The program has helped provide access to the laboratory facilities, students can now practice chemistry experiments and improve on their class performance. Supplied |
KANDAHAR CITY, Kandahar Province – Twelfth-grade student Rahimullah, 17, is weighing pebbles on a digital scale and then putting them inside little plastic bags. He is working a little apart from the other students following instructions from their teacher and working with chemical substances and test tubes in one corner of the laboratory.
Rahimullah, a student of Sufi Sahib Boys High School, is in the laboratory to revise his chemistry lessons. “With access to the laboratory facility, we can now practice our chemistry experiments,” he says. The laboratory is filled with students who are enthusiastically working on their laboratory experiments.
Sufi Sahib Boys High School is located in the Chuni neighborhood in Kandahar city, the capital of Kandahar Province. Currently, there are over 4,300 students enrolled at the school with 85 teachers and 25 administrative staff.
The high school, which was established in 1972, received a Quality Enhancement Grant (QEG) of $5,500 from the Education Quality Improvement Program (EQUIP II) in 2013. The QEG was spent on equipping its laboratory and library. “Before receiving the grant, both facilities were in bad condition,” says Mohibullah Qaderi, the school’s principal.
EQUIP II, the second phase of the program, seeks to increase equitable access to quality basic education, especially for girls. It is implemented by the Ministry of Education with funding support from the Afghanistan Reconstruction Trust Fund (ARTF). EQUIP was originally supported by the International Development Association (IDA), the World Bank Group’s fund for the poorest countries.
Mohibullah Qaderi points out that the support to equip the school with modern facilities has helped improve the school’s standing. “A good laboratory and library have enhanced the ranking of the school in the entire province,” he says. “It has attracted more students to join the school. Some of the lessons are taught through presentations using projectors—that is rare in the schools of Afghanistan.”
Support to equip the school with modern facilities has helped improve the school’s standing. Supplied |
" A good laboratory and library have enhanced the ranking of the school in the entire province. It has attracted more students to join the school. "
The classrooms are now quiet and conducive to effective learning. Supplied |
Conducive environment to learning
In Kandahar, EQUIP works in 12 districts, where it has created 360 School Management Shuras (councils). EQUIP has built 91 school buildings in Kandahar Province, two-thirds of which were built by the School Management Shuras and the rest through contracts with private companies.

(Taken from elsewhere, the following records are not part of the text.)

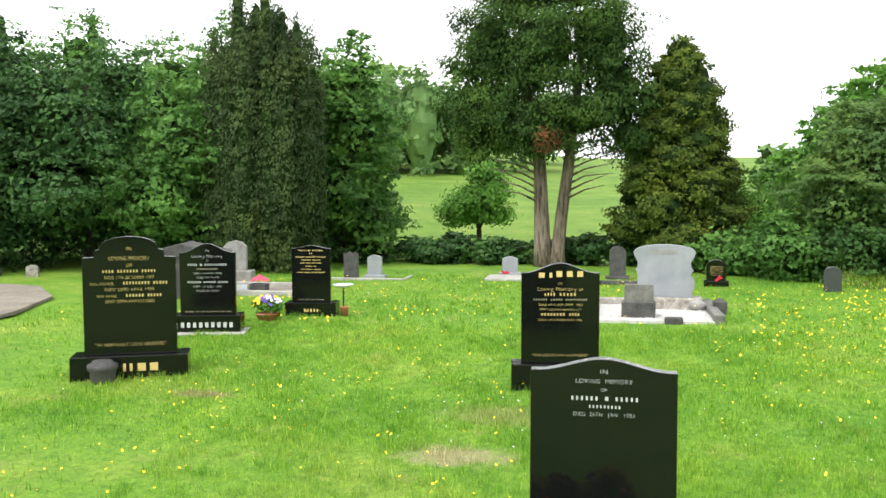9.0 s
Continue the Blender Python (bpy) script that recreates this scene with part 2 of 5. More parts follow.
mat_iron = two_scale("rusty_black_iron", (0.02, 0.02, 0.022), (0.05, 0.035, 0.028), (0.09, 0.04, 0.02), 12, 120, 0.6, 0.3, 0.002, 0.5, 0.4)
mat_bark, n_, l_, b_ = base_mat("grey_brown_bark", 0.95, 0, 0.2)
mp_ = n_.new("ShaderNodeMapping")
mp_.inputs["Scale"].default_value = (1, 1, 0.09)
tc_b = n_.new("ShaderNodeTexCoord")
l_.new(tc_b.outputs["Object"], mp_.inputs["Vector"])
fur = n_.new("ShaderNodeTexNoise")
fur.inputs["Scale"].default_value, fur.inputs["Detail"].default_value, fur.inputs["Roughness"].default_value = 22, 5, 0.65
l_.new(mp_.outputs["Vector"], fur.inputs["Vector"])
fr = ramp_node(n_, l_, fur.outputs["Fac"], [(0.34, (0.05, 0.04, 0.03)), (0.5, (0.2, 0.165, 0.135)), (0.7, (0.36, 0.31, 0.26))])
pat = noise_node(n_, l_, 3, 4)
pr_ = ramp_node(n_, l_, pat.outputs["Fac"], [(0.3, (0.7, 0.7, 0.66)), (0.7, (1.15, 1.1, 1.05))])
l_.new(mix_node(n_, l_, 1.0, fr.outputs["Color"], pr_.outputs["Color"], "MULTIPLY"), b_.inputs["Base Color"])
bump_node(n_, l_, b_, fur.outputs["Fac"], 1.0, 0.05)
mat_dark_bark = two_scale("dark_conifer_bark", (0.035, 0.03, 0.026), (0.075, 0.062, 0.052), (0.02, 0.017, 0.015), 3, 30, 0.95, 0.8, 0.03)
# Dark green that stands in for shade deep inside crowns and hedges.
mat_core_shade = two_scale("crown_core_shade", (0.018, 0.04, 0.01), (0.035, 0.07, 0.016), (0.01, 0.02, 0.006), 1.5, 9, 1.0, 1.0, 0.15, 0.1)
mat_pole = two_scale("creosoted_timber", (0.07, 0.055, 0.045), (0.12, 0.1, 0.085), (0.05, 0.04, 0.03), 3, 40, 0.9, 0.4)
mat_brick = two_scale("red_brickwork", (0.3, 0.13, 0.08), (0.4, 0.19, 0.12), (0.24, 0.1, 0.07), 2, 25, 0.9, 0.5)
mat_roof = two_scale("grey_roof_slate", (0.12, 0.12, 0.13), (0.18, 0.18, 0.19), (0.08, 0.08, 0.085), 2, 20, 0.7, 0.4)
mat_paint = two_scale("white_gloss_paint", (0.74, 0.74, 0.72), (0.8, 0.8, 0.79), (0.66, 0.66, 0.64), 4, 60, 0.5, 0.1, 0.001)
mat_metalbox = two_scale("grey_painted_steel", (0.12, 0.12, 0.12), (0.17, 0.17, 0.165), (0.1, 0.09, 0.08), 5, 60, 0.5, 0.1, 0.001)

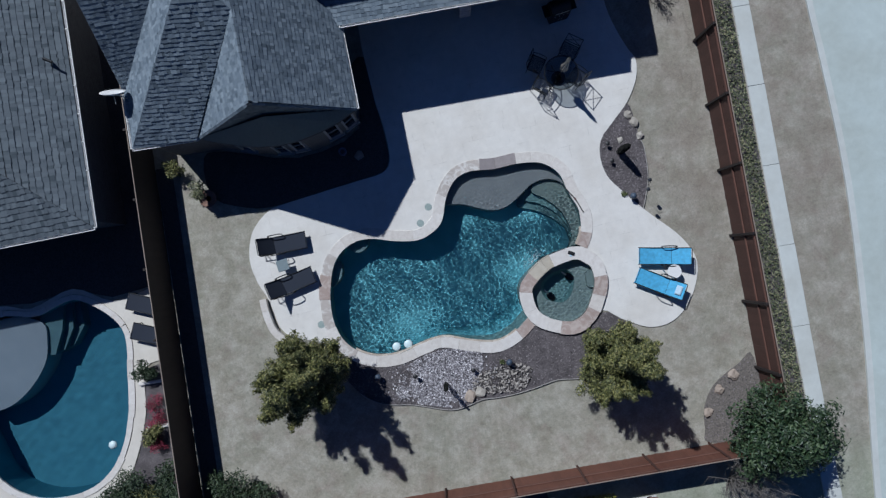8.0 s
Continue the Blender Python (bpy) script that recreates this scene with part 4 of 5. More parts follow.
def build_tree(name, label, x, y, height, radius, leaf, seed, clumps=34, per_blob=210, size=0.044, stems=1, low=0.35, stretch=1.0, lean=(0, 0)):
    r = random.Random(seed)
    tree = thing(name, label, "tree", pose(x, y, -0.05))
    fork = height * low
    limbs, tips = [], []
    for s in range(stems):
        a = r.uniform(0, 6.3)
        foot = Vector((math.cos(a), math.sin(a), 0)) * (0.09 * (stems > 1))
        top = Vector((math.cos(a) * 0.1, math.sin(a) * 0.1, fork))
        limbs.append(tube([foot, foot.lerp(top, 0.5) + Vector((r.uniform(-0.04, 0.04), r.uniform(-0.04, 0.04), 0)), top], 0.085 if stems == 1 else 0.055, 9, 0.06))
        for k in range(9 if stems == 1 else 4):
            b = 6.283 * k / 9 + r.uniform(-0.3, 0.3) + a
            reach, rise = radius * r.uniform(0.45, 0.85), r.uniform(0.2, 0.95)
            end = Vector((lean[0] * rise, lean[1] * rise, 0)) + Vector((math.cos(b) * reach, math.sin(b) * reach * stretch, fork + (height - fork) * rise * 0.85))
            mid = top.lerp(end, 0.5) + Vector((0, 0, 0.12 * height * r.uniform(0, 0.6)))
            limbs.append(tube([top, mid, end], 0.04, 6, 0.012))
            tips.append(end)
            for _ in range(3):
                e2 = end + Vector((r.uniform(-1, 1), r.uniform(-1, 1), r.uniform(-0.4, 0.8))) * radius * 0.32
                limbs.append(tube([mid.lerp(end, 0.6), e2], 0.016, 5, 0.006))
                tips.append(e2)
    part("trunk", mesh_of("trunk", *joined(*limbs), BARK), tree, "grey branching trunk")
    blobs = []
    for n in range(clumps):
        u, b = r.random(), r.uniform(0, 6.283)
        h = fork * 0.85 + (height - fork * 0.85) * u
        taper = math.sin(math.pi * min(1, 0.16 + 0.84 * u) ** 0.9) ** 0.6
        d = radius * taper * math.sqrt(r.random()) * (1 + 0.3 * math.sin(3 * b + seed))
        side = (h - fork) / (height - fork)
        blobs.append((Vector((math.cos(b) * d + lean[0] * side, math.sin(b) * d * stretch + lean[1] * side, h)), radius * r.uniform(0.17, 0.28)))
    blobs += [(t, radius * r.uniform(0.13, 0.24)) for t in tips]
    ways = []
    pts = crown_points(r, blobs, per_blob, 0.35, ways)
    part("crown", mesh_of("crown", *leaves(pts, r, size, ways), leaf), tree)
    return tree


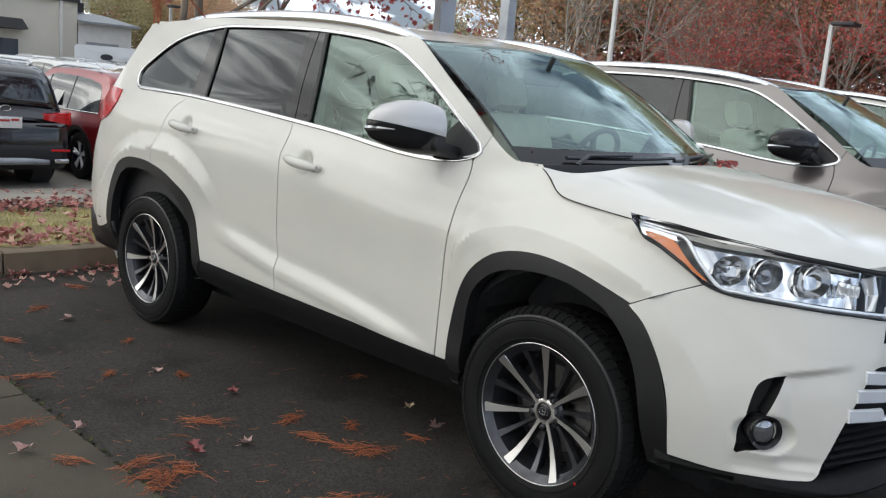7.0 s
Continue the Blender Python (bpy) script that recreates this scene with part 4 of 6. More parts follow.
        for v in bm.verts:
            v.co = q + turn @ Vector((v.co.x, v.co.y * .82, v.co.z)) - d * .012
        part("lamp_bowl_ring", bm, chrome, car, "faceted chrome indicator bowl", smooth=False)
        for k in range(4):
            c = nose(np.array([4.12 + .11 * k]), np.array([.965]))[0] * np.array([1, -sgn, 1])
            bm = bmesh.new()
            box_into(bm, (c[0] - .05, c[1] - .007, .945 - .002 * k), (c[0] - .026, c[1] + .005, .985 - .004 * k), 0.003)
            part("lamp_fin", bm, kit["reflector"], car)
        pts = [nose(np.array([u]), np.array([z]))[0] * np.array([1, -sgn, 1]) - np.array([.022, 0, 0]) for u, z in ((4.60, 1.0), (4.68, .95), (4.62, .90))]
        bm = bmesh.new()
        rod_into(bm, pts, .014, 8, 1.6)
        part("lamp_end", bm, kit["reflector"], car)
    top = [(0.48, 1.101), (1.092, 1.088), (1.803, 1.072), (2.472, 1.057), (3.141, 1.042), (3.838, 1.029), (4.905, 1.006)]
    skin("lamp_gap", [loop(curve(top), curve([(4.905, 1.006), (4.905, 1.022)]), curve([(u, min(z + .016, 1.108)) for u, z in top[::-1]]))], nose, kit["seam_black"], car, gap=(.2, .02), lift=-0.006, thick=0.004)
    rail_on("lamp_seal", [(0.48, 1.103), (1.092, 1.092), (1.803, 1.078), (2.472, 1.064), (3.141, 1.050), (3.838, 1.037), (4.905, 1.013)], 0.008, 0.002, nose, black, car)
    rail_on("lamp_trim", [(0.480, 1.098), (.492, 1.079), (.575, 1.051), (.864, 1.024), (1.277, .972), (1.462, .942), (1.647, .928), (1.889, .919), (2.742, .909), (3.454, .900), (4.251, .891), (4.838, .881)], 0.007, 0.003, nose, kit["gloss_black"], car, lift=0.003)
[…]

The QEG to Sufi Sahib Boys High School follows earlier EQUIP support of an Infrastructure Development Grant of $32,000 to construct a six-classroom building in 2010.
Teacher Abdul Ghafar, 52, notes the positive changes in learning outcomes after the construction of the building. “Before the new building was constructed, students were affected by the hot and cold weather and were not able to concentrate on their studies,” he says. “However, we are able to use fans in the summer and heaters in the winter now. Students concentrate better on their studies and the quality of teaching and learning has improved.”
Hafizullah, 18, a tenth-grader student, is also pleased with the changes. He is sitting in his classroom together with 30 classmates and reading a textbook. “Before the six-classroom building was built, classrooms were overcrowded, which made it hard for students to understand their lessons. Many other students were sitting and studying under tents,” he says. “The classrooms are quiet and conducive to effective learning now.”